Appropriate federal and state regulators should initiate public education about the risks and benefits of mobile devices, including potential breaches of the confidentiality of the personal information stored on them.

Designing attributes for Health Information Technology (HIT) systems to protect personal health information

Essential design attributes of HIT systems must address the following:

  • control and access—individuals must have the ability to control who has access to their personal health information and have the ability to review who has accessed their files;
  • disclosure and accountability—individuals should receive readily accessible information that fully explains policies affecting the transfer of their personal health information and how it may be used;
  • functionality—individuals and authorized health care providers must be able to access or move health information securely and reliably from one health care entity to another; and
  • governance—consumers must be represented on an equal footing with other parties in the governance and advisory structure of all regional and national bodies that regulate personal health information, including standard-setting and operational entities.
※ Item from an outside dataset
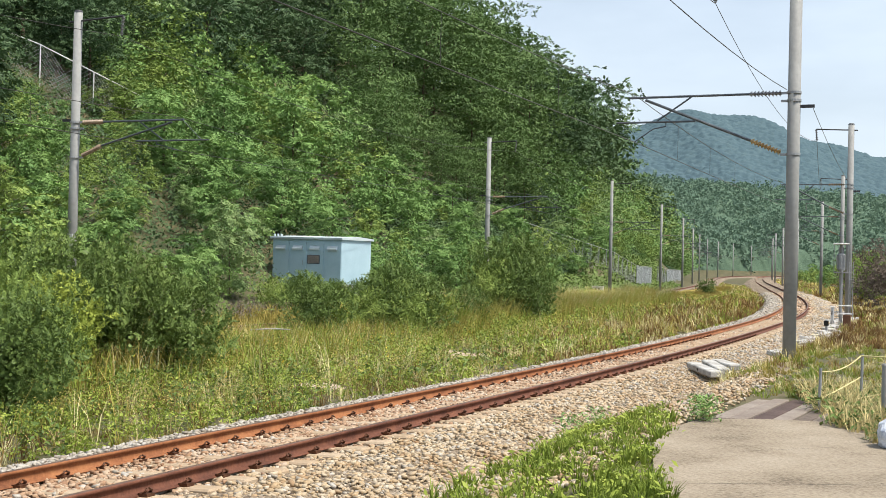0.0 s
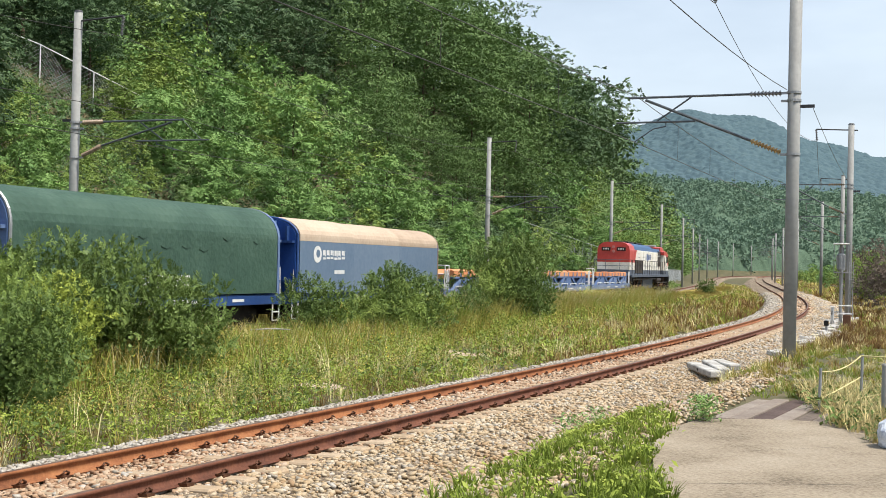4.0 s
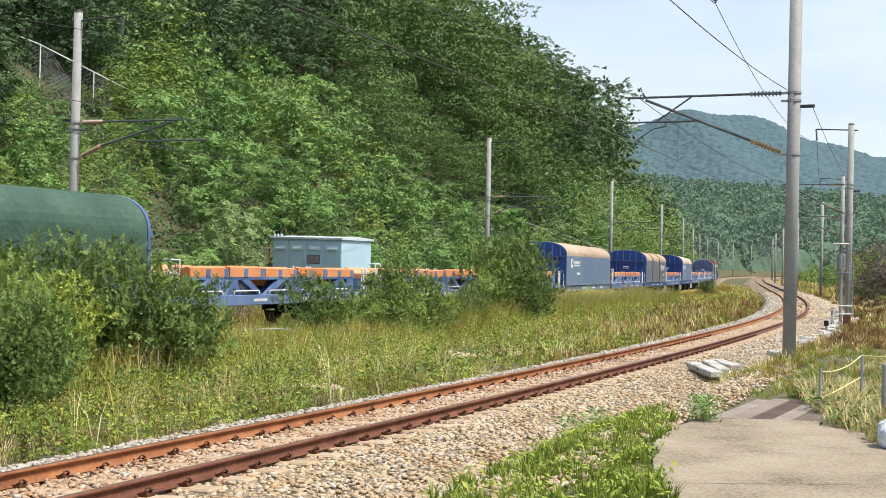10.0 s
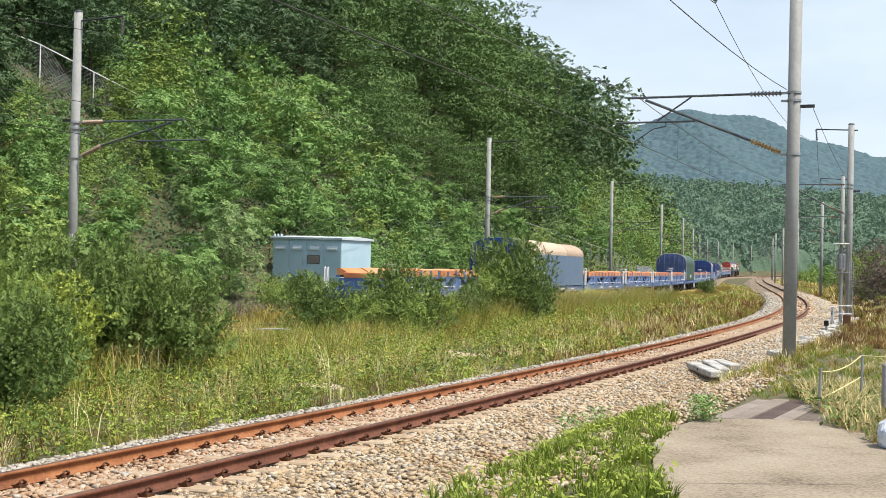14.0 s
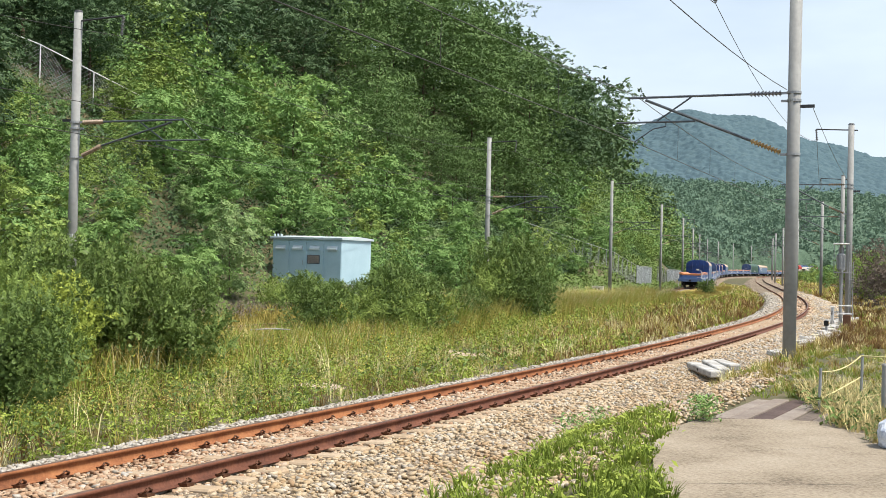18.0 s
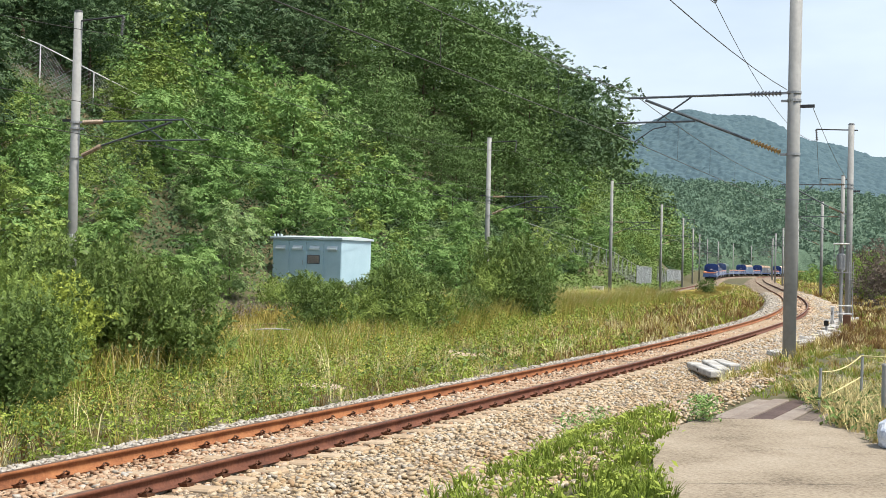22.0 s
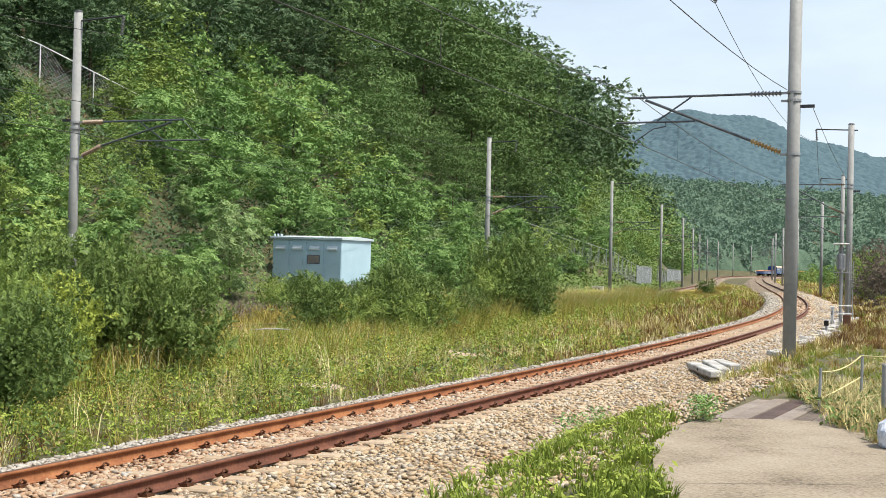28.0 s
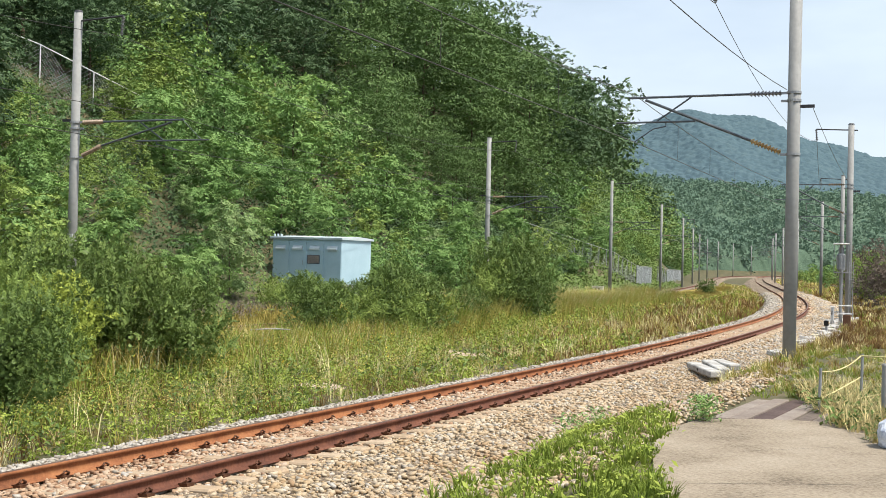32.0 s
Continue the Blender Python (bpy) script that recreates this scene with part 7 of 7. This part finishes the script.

Federal and state agencies must ensure that:

  • policies and practices addressing personal health information are developed in an open and transparent manner;
  • the purposes and intended uses for which personal data are collected are specified at the time of collection, and subsequent uses are limited to the initially specified purpose unless otherwise disclosed;
  • personal health information is not made available or used for any purposes other than those specified;
  • individuals can control access to their personal health information and have the right to obtain data relating to them delivered within a reasonable timeframe at an affordable cost (if any), and in a readily understandable form;
  • if an individual’s request for personal health data is denied by the entity controlling access to the data, the individual should be able to challenge the denial and have such data corrected, completed, or amended;
  • all personal data collected are relevant to the purposes for which they are to be used and are accurate, complete, and current;
  • personal data are protected by reasonable security safeguards against risks such as loss, unauthorized access, theft, destruction, use, modification, or disclosure;
  • entities controlling personal health data are held accountable for implementing effective practices to ensure adherence to these principles; and
  • legal and financial remedies exist to address security breaches or privacy violations.
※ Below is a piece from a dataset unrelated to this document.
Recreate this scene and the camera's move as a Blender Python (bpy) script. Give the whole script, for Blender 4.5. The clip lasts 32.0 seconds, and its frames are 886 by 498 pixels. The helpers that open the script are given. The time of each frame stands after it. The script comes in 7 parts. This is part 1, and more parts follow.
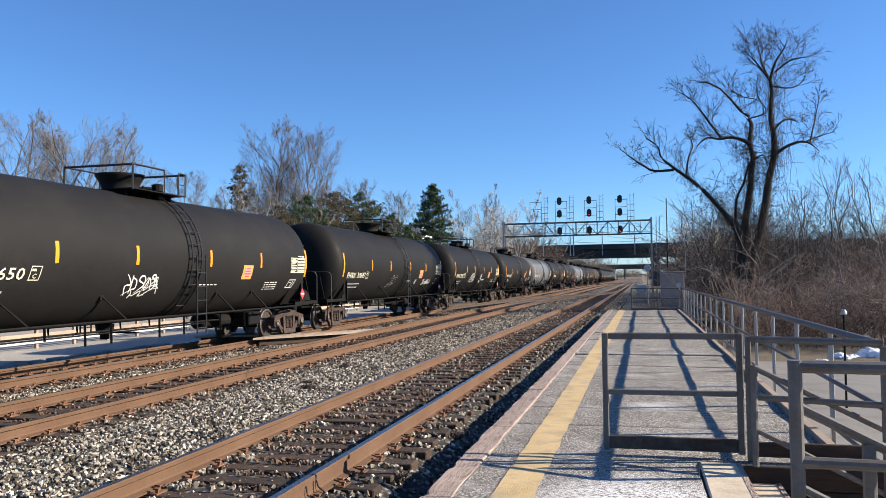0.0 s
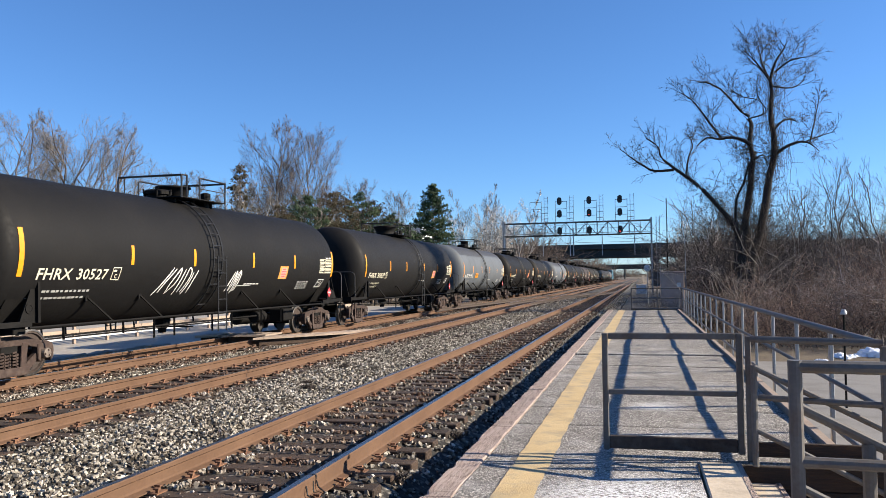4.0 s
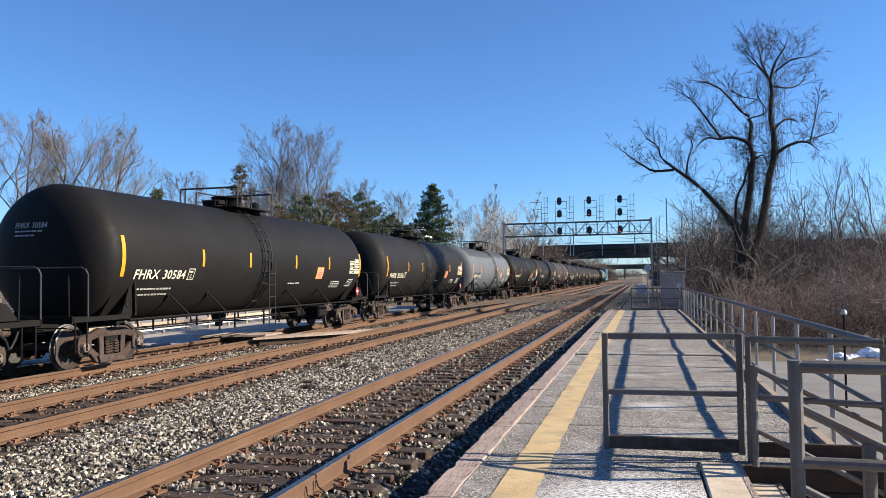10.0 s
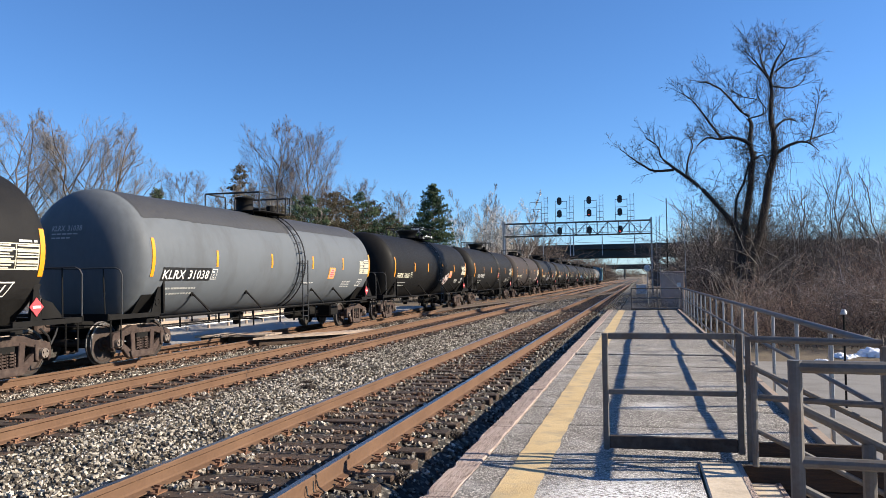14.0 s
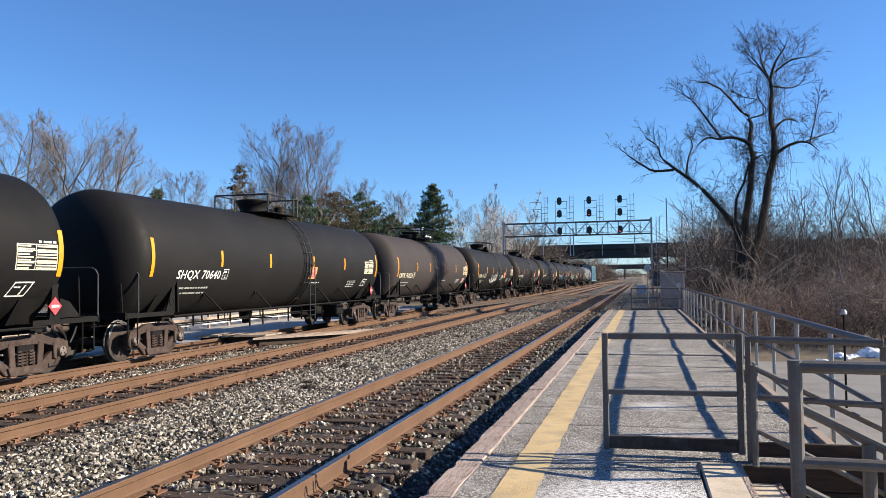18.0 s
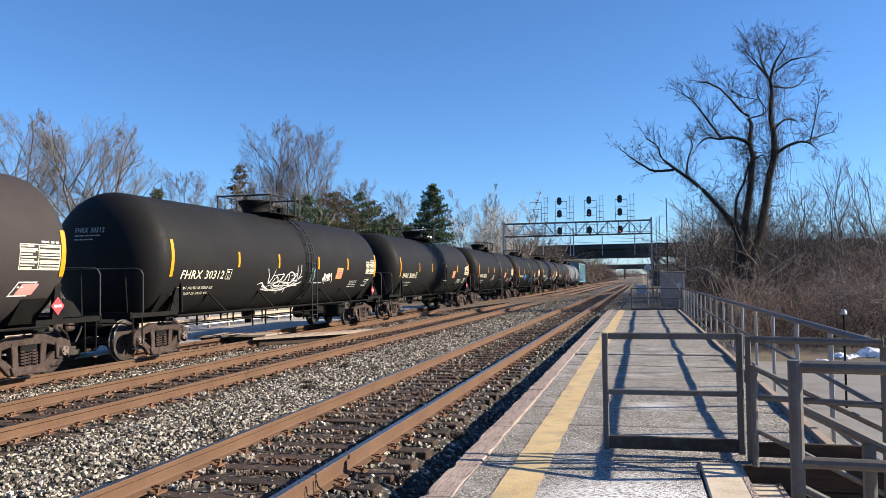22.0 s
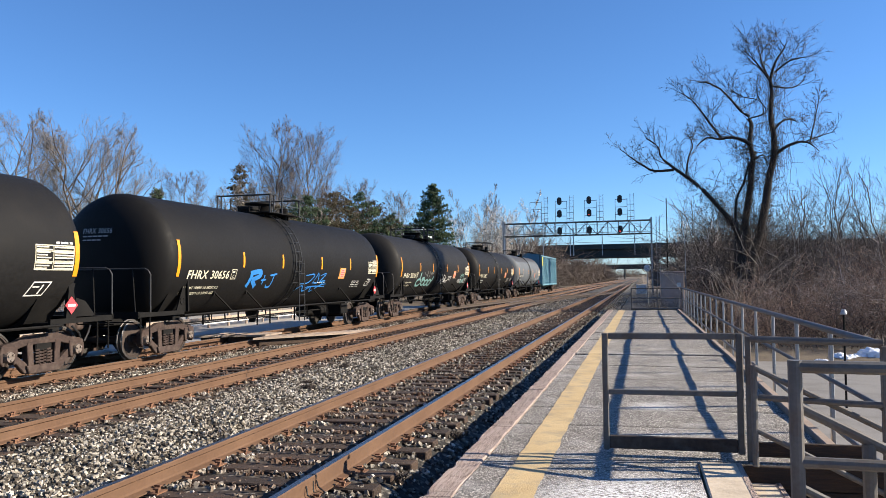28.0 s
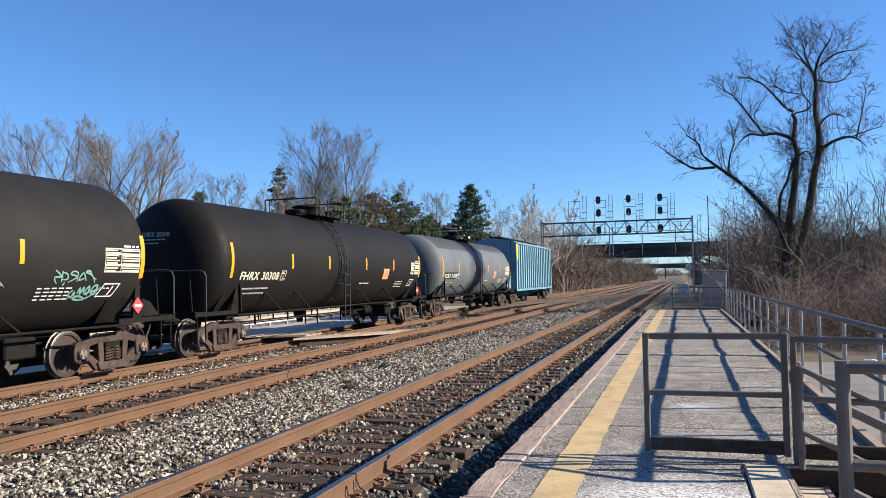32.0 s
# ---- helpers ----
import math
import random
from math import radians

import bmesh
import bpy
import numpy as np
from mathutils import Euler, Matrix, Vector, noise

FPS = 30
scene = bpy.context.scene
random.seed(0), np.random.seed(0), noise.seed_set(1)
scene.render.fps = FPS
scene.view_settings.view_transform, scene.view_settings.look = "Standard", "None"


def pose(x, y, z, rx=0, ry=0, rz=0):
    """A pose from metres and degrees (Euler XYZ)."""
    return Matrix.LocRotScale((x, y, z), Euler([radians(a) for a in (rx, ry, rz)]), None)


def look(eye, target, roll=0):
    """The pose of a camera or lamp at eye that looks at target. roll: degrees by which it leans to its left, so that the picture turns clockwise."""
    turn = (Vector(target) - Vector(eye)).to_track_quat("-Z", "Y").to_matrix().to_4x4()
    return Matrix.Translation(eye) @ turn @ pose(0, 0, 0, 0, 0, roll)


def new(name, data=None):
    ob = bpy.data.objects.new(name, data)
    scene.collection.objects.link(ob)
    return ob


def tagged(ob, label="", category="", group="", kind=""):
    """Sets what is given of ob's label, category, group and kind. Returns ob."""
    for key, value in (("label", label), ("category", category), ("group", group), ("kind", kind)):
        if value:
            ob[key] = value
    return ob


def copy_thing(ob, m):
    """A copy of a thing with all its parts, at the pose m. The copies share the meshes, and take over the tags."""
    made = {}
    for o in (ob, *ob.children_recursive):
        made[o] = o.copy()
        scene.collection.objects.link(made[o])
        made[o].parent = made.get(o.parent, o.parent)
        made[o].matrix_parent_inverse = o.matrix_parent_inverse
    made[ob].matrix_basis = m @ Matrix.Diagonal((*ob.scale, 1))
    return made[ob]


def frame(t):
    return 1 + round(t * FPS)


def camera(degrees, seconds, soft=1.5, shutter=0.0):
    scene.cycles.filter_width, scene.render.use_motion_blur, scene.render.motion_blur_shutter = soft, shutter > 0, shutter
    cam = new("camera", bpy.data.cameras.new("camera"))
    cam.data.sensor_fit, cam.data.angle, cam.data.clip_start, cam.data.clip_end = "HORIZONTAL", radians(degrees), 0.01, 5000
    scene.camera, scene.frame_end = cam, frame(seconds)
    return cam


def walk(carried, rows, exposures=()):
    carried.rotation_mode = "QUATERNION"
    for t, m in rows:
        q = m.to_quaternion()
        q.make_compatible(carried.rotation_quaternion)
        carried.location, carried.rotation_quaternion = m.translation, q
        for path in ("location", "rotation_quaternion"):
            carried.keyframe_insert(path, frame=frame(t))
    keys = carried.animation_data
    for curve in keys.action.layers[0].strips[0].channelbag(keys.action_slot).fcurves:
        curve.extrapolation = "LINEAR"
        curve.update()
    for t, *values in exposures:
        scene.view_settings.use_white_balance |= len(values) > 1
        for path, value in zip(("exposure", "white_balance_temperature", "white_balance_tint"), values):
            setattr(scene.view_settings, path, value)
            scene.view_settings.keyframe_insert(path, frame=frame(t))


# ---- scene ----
# World: y runs along the tracks, x across them, z = 0 at the near rail tops and the platform.
cam = camera(58.72, 32.0, soft=0.5)


def held(yaw, pitch, roll):
    return pose(0, 0, 1.646, 90 + pitch, 0, yaw) @ pose(0, 0, 0, 0, 0, roll)


REST = held(14.126, 2.199, -0.751)
walk(cam, [(0.0, REST), (12.7, REST), (13.0, held(14.216, 2.175, -0.751)), (13.3, REST), (29.6, REST),
           (30.0, held(14.229, 2.170, -0.836)), (30.5, held(14.912, 2.173, -0.860)), (31.0, held(15.947, 2.223, -0.892)),
           (31.5, held(16.543, 2.242, -0.920)), (32.0, held(16.895, 2.258, -1.010))],
     exposures=[(0.0, 1.40, 6390, 10), (32.0, 1.40, 6390, 10)])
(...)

An individual’s health information should not be disclosed without prior consent in most cases. Exceptions include:

  • public health reporting, as required by law—a court order must be required of law enforcement agencies seeking access to personal health information;
  • ensuring the financial integrity of publicly funded health programs (provided that personal identifiers have been removed);
  • research and quality assessment and improvement (provided that personal identifiers have been removed); and
  • health care interventions, including disease management programs and chronic-care coordination.

AARP supports policies that:

  • prohibit the use of patients’ clinical information for marketing purposes without the individuals’ express written consent or opt-in authorization;
  • require the types of communication constituting “marketing” to be clearly delineated—criteria to define this term include whether the information is directly related to ongoing treatment regimens, whether it concerns new products, and whether a covered entity is receiving any remuneration for giving information to consumers;
  • ensure the right of consumers to have their names removed from marketing lists; and
  • ensure consumers are informed when their personal health information is transferred by a health care entity.

Genetic testing

Genetic testing should not be performed on individuals unless they have provided informed consent.

AARP supports the role of licensed health professionals in advising consumers about the need for an interpretation of all genetic testing.

AARP supports the value of family health history being discussed with family members and clinicians, with appropriate referral to genetic counselors as necessary.